In other words, they do not want to see how the Creator leads the world in benevolence. This is because seeing corresponds to faith. In other words, faith is precisely where it is against the reason; this is called faith above reason. It means that they believe that the guidance of the Creator over the creatures is benevolent.

Believing is not when I now decide, “I believe.” Every one of us can decide that every moment, but these decisions don’t determine anything nor change anything in reality. Reality is the desire within a person and that desire is sustained by the force of the Upper Light that alone works on the desire. There is no ability on the part of a person to directly influence his desire, to change it in any way. Only the Upper Light, as we learn from the four aspects of direct Light, influences the desire, existence from absence, through a series of actions, and turns it into all kinds of manifestations, which are different from the former, fundamental desire, which is a black point.

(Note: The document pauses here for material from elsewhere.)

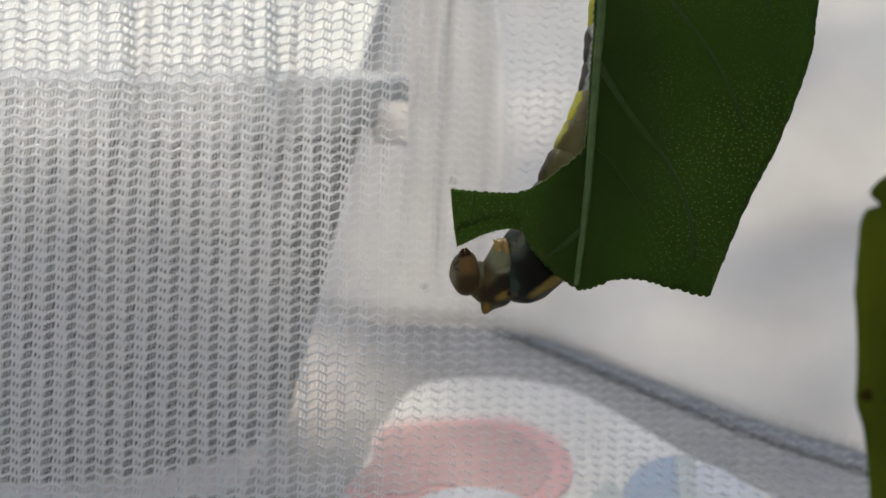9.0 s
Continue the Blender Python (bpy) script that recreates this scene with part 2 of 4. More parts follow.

Other than the black point that exists on the desire, all comes from the Light. It turns out that a person, if he wants to change himself, should understand that only the Upper Light, the Creator can make these changes for him. Then he turns with a request to change his nature and according to the sincerity of the request, it happens only on condition that a person really attained the deficiency of change from a will to receive to the will to bestow. This deficiency, as we learned in the Freedom of Choice, can only be obtained through one’s surroundings.